General Zhao Zongqi, the People’s Liberation Army’s powerful Western Theatre Commander, the man responsible for the seven-month long military standoff with India in eastern Ladakh, has been replaced with General Zhang Xudong, who has never served along the Indian border by Chinese President Xi Jinping.
The change of guard in the leadership of the Western Theatre Command has sparked hope in New Delhi that General Zhao’s replacement may not be as vitriolically anti-India. Gen Zhao, who had also engineered the 2017 Doklam conflict with India, has been seen as a hardliner against India and Bhutan.
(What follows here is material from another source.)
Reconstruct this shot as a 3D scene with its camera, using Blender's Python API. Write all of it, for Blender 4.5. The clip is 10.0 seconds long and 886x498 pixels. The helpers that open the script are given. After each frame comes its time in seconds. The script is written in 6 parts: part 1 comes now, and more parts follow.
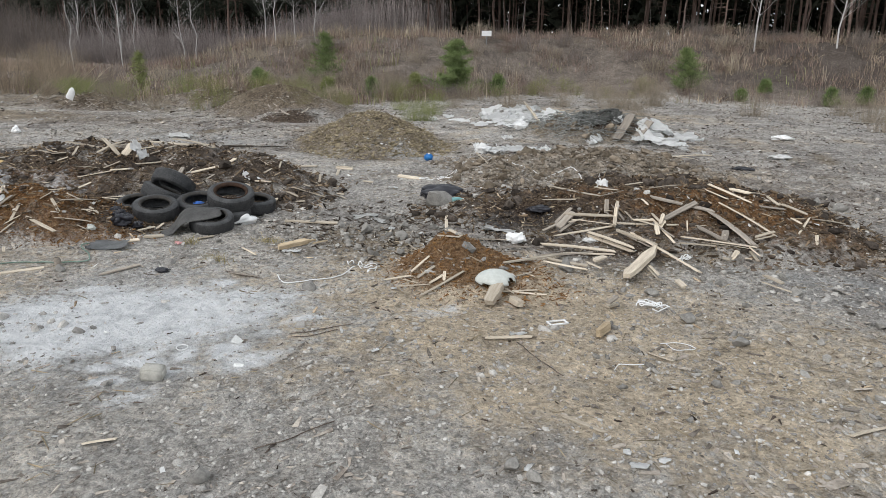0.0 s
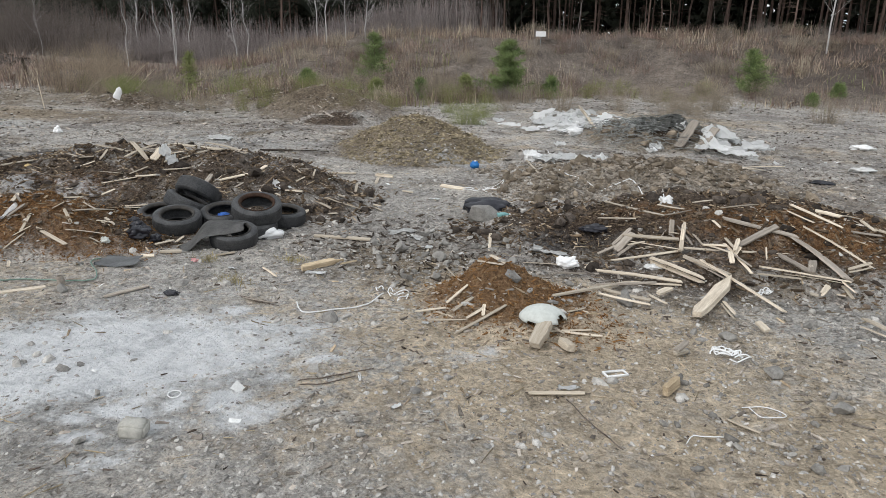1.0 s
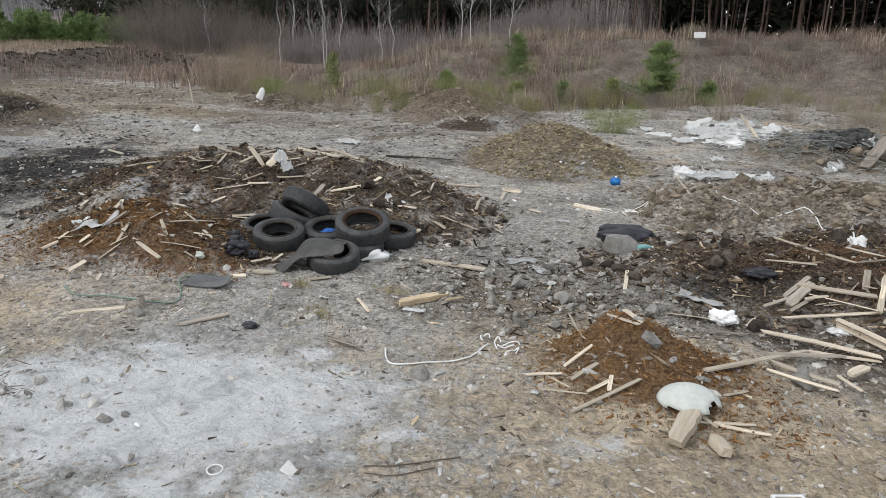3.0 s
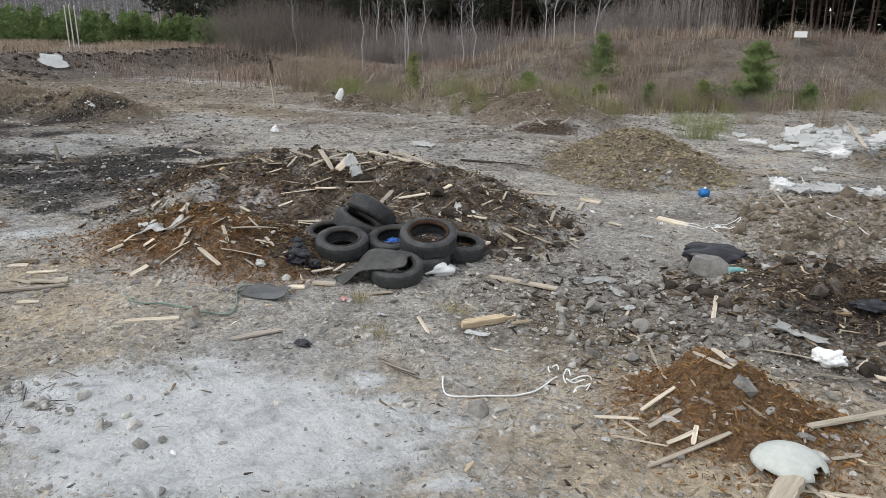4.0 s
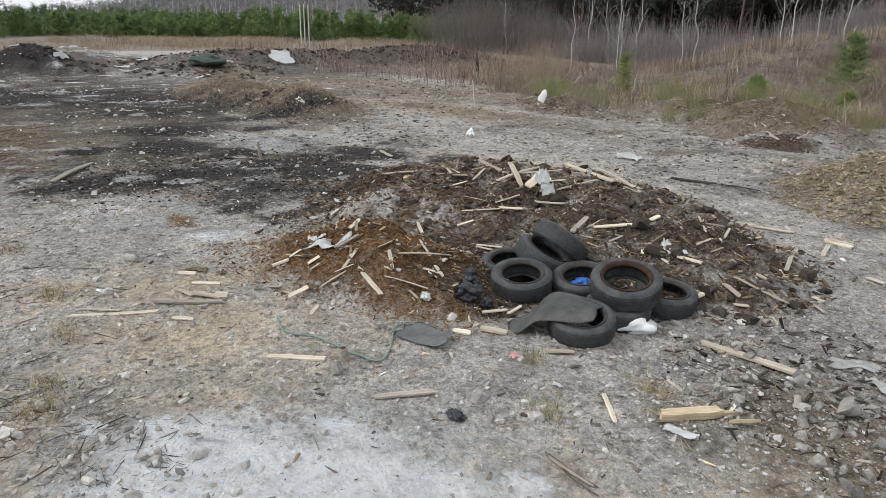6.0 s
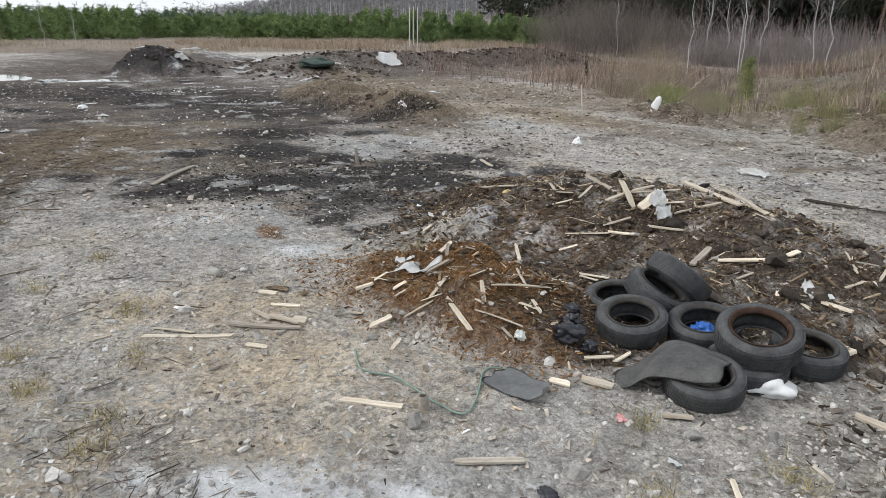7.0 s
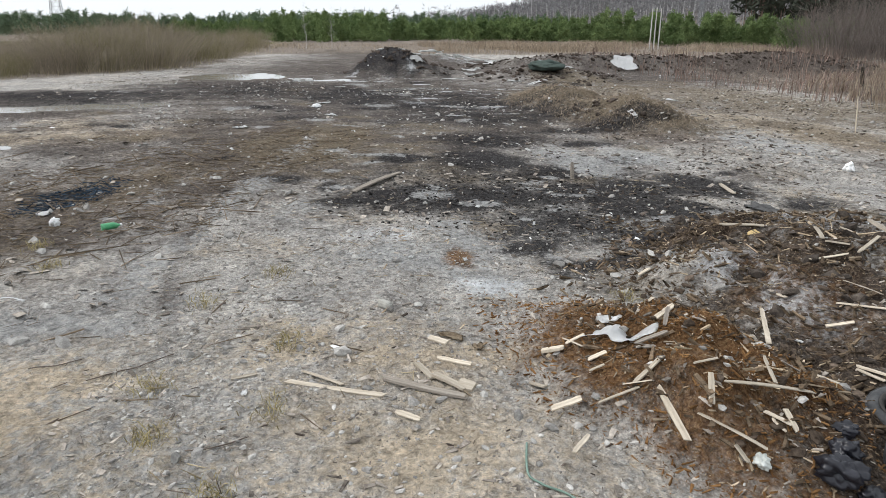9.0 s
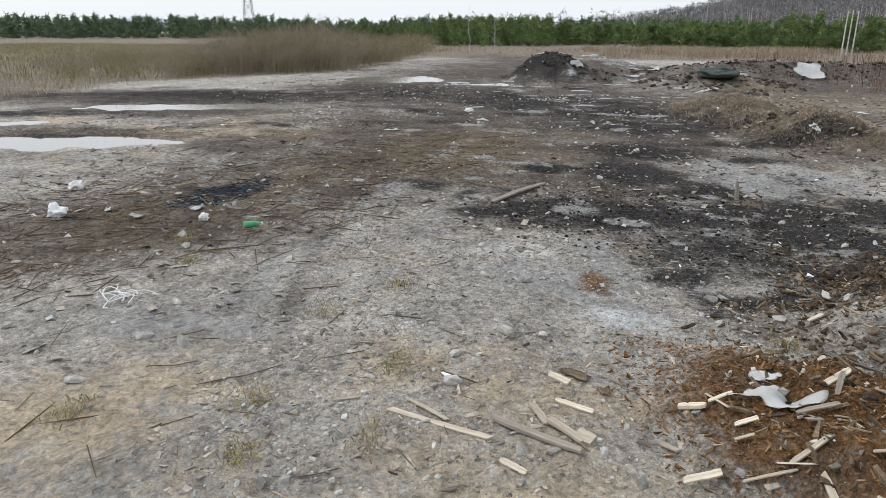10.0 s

This is the first time that an officer appointed to lead the Western Theatre Command does not have experience of serving on the Indian border. General Zhang is 58, much younger to Zhao, who reached the retirement age of 65 in the summer this year
“We are keeping our fingers crossed,” adding that the Indian side expected some clarity when army commanders from the two countries hold the next round of talks over the standoff in the eastern Ladakh sector, said an Indian military commander.
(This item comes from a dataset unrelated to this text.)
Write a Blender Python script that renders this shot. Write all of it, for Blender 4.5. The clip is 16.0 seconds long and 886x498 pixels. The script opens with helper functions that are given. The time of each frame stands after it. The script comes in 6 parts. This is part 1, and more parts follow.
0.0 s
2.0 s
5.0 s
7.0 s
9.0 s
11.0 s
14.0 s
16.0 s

In Indian military circles, Gen Zhao, who was a member of the communist party’s central committee, was perceived to be angling for a seat on the Central Military Commission that would have allowed him to serve till he turns 72.
Gen Zhao, who took over the Western Theatre Command in 2016, was already on an extended term. He had reached the retirement age of 65 this summer but had been allowed to continue in the post by President Xi.
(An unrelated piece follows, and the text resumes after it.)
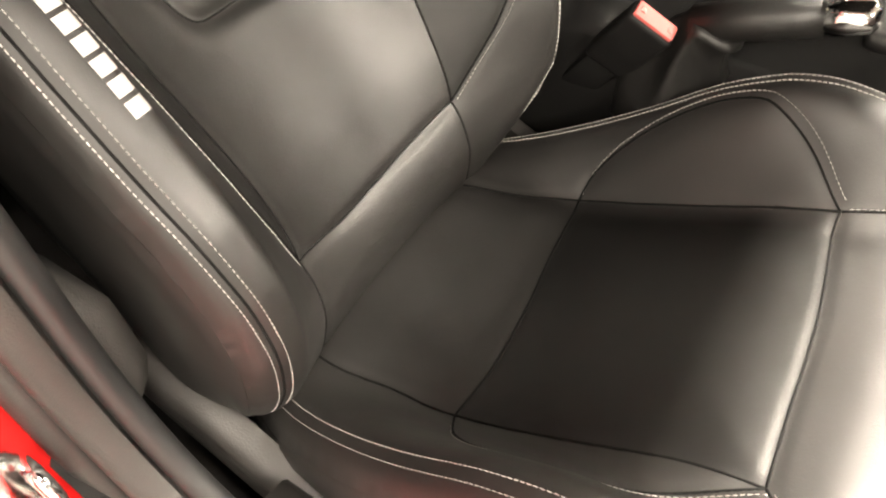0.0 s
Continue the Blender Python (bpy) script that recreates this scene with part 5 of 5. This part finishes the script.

New Delhi’s assessment is that Gen Zhao had the approval of the Xi-led Central Military Commission when PLA troops carried out the initial incursion in the Finger area near Pangong Tso in late April and early May. But there was some discomfort over the misadventure after the bloody Galwan Valley clash in June, the deadliest clash between soldiers of the two countries since 1975, in which 20 Indian soldiers and an unspecified number of Chinese soldiers were killed.
Indian officials said there has been no confirmation if General Zhao was still resisting possible directions from the communist party leadership to soften his position, disengage and de-escalate. But there have been gaps, an official said, in the line adopted by China during the diplomatic talks and the military negotiations.
Born in the coastal province of Liaoning, Gen Zhang is a Han and has served in the erstwhile Shenyang Military Region in northeast China. He was the Chief of Staff of the 39th Army of the PLA. From March 2017 to January 2018, Zhang was the deputy commander of the Central Theatre Command (CTC) which is responsible for the security of the Chinese capital Beijing.
Zhang, who has been transferred to Chengdu as Western Theatre Commander, is not a member of the central committee or the National People’s Congress. He does not have any ‘political’ exposure’ unlike his predecessor and no known political ambitions.